Freight rates for container shipping have fallen so dramatically in the past months that many struggling container lines and other players will not survive if prices stay at this level or decrease further, according to several executives from shipping lines and logistics companies.
 
Speaking at Bremen Logistics Day 2009 in Bremerhaven, Germany, Frank Dreeke, Managing Director of EKB Container Logistics said all companies are now in a battle to survive. “Clearly said our industry has reached the absolute limit [that it can] digest falling rates,” he said.
 
Yu Zenggang, President of China Shipping (Europe), said that prices are dropping quickly as trade flows between China and Europe have continually declined since the third quarter of 2008. He said that vessels moving east to west are now loaded only 60-70%, on average.
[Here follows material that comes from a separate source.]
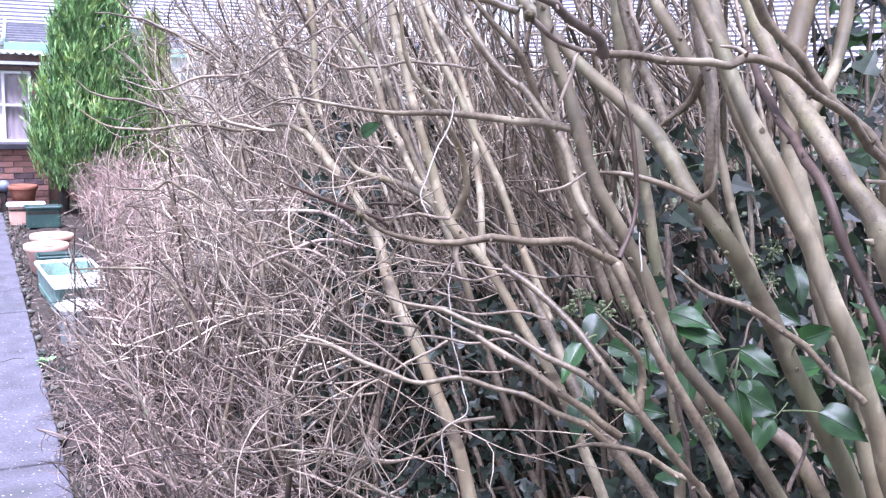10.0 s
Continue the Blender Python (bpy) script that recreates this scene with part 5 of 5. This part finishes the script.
# ---- twigs on the named limbs ----
def limb_twigs():
    by = {}
    for plant, xyz, r, thick in GROWN:
        by.setdefault(plant.name, (plant, []))[1].append((xyz, r, thick))
    for plant, lines in by.values():
        starts, ways, lens, rad = [], [], [], []
        for xyz, r, thick in lines:
            n = int(np.linalg.norm(np.diff(xyz, axis=0), axis=1).sum() * 24) if thick < 0.0085 and xyz[:, 1].mean() > 1.0 and xyz[:, 0].mean() < 0.72 else 0
            for i in rng.integers(4, max(5, len(xyz) - 1), n):
                i = min(i, len(xyz) - 2)
                if xyz[i, 2] < 0.5 or xyz[i, 0] - 0.15 > (0.36 if xyz[i, 2] > 1.62 else 0.44) * (xyz[i, 1] - 0.4):
                    continue
                d = xyz[i + 1] - xyz[i]
                d = d / (np.linalg.norm(d) + 1e-9)
                w = 0.45 * d + rng.normal(0, 0.36, 3) + np.array([-0.62, 0.42, -0.12])
                starts.append(xyz[i]), ways.append(w), lens.append(rng.uniform(0.08, 0.42)), rad.append(min(r[i] * 0.45, rng.uniform(0.0009, 0.0021)))
        if not starts:
            continue
        starts, ways, lens, rad = map(np.array, (starts, ways, lens, rad))
        P = grow(starts, ways, lens, 12, 0.20, 0.07)
        keep = (np.linalg.norm(P - EYE, axis=2).min(1) > 0.62) & (P[:, :, 0] - 0.15 > rng.uniform(0.06, 0.19, (len(P), 1)) * (P[:, :, 1] - 0.4)).all(1)
        P, rad, lens = P[keep], rad[keep], lens[keep]
        at, d = along(np.repeat(P, 2, 0), rng.uniform(0.2, 0.95, 2 * len(P)))
        P2 = grow(at, d / np.linalg.norm(d, axis=1, keepdims=True) + rng.normal(0, 0.42, at.shape), np.repeat(lens, 2) * rng.uniform(0.25, 0.65, len(at)), 8, 0.24, 0.07)
        rad2 = np.repeat(rad, 2)
        base = np.array(plant.location)
        RP = knobbed(rad, rad * 0.55, 12)
        for q in range(min(len(P), 300)):
            V, F = tubes((P[q] - base)[None], RP[q][None], 6)
            attach("twig", mesh_from("twig", V, F, TWIG_NEAR_ONE, True), plant)
        V, F = tubes(P2 - base, knobbed(rad2 * 0.75, rad2 * 0.45, 8), 5)
        if len(P) > 300:
            V, F = merged([(V, F), tubes(P[300:] - base, RP[300:], 6)])
        tagged(attach("brushwood", mesh_from("brushwood", V, F, TWIG_NEAR, True), plant, "fine brown twigs"), kind="stuff")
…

The price of a container shipped from Shanghai to Europe has dropped to $300 from $1,250 last year, while journey from China to the US had dropped by at least $300.
 
NYK Group Europe’s Executive Vice President, Svein Steimler, pointed out that in some cases the price of moving a box from South Asia to Europe had dropped to as low as $150, about 10 times less than it would cost to send a container 3kms in Germany by road. He said that shipping lines have been desperately scrapping ships and cutting service to survive, but claimed that customers expect similar or increasing levels of service despite the rate cuts. “We have not even entered the dark tunnel yet,” he said, predicting that major companies would go bust. “It will be a bloodbath. This is a fact.”
 
Emanuel Schiffer, Chairman of the board for Eurogate, echoed Steimler’s calls for a better understanding of the situation from the customers of shipping lines and logistics companies, including carmakers: “We have the bring the message [to customers], that if they keep on pushing prices down this way, they will cause death,” he said.
 
But the current prices are largely because the balance between supply and demand was “flushed down the toilet” at the end of 2008, according to Steimler. No amount of cost cutting or price negotiations could bridge this gap. Steimler admitted that shipping lines had swallowed whole the predictions of seemingly endless growth in container shipping from customers, as well as the IMF, which early last year were still predicting growth in the container market. He told Automotive Logistics that no fewer than 100 ships with 14,000 TEU capacities, ordered before the crisis, were slated to come online this year.
 
Steimler noted there were just a few shining calls left for shipping lines that showed any hope for growth this year, citing specifically inter-Asia container trade, as well as West Africa, which he said is growing 20% year on year for containers. “Economies in West Africa are still cash economies, and so are less affected by the financial crisis,” he said.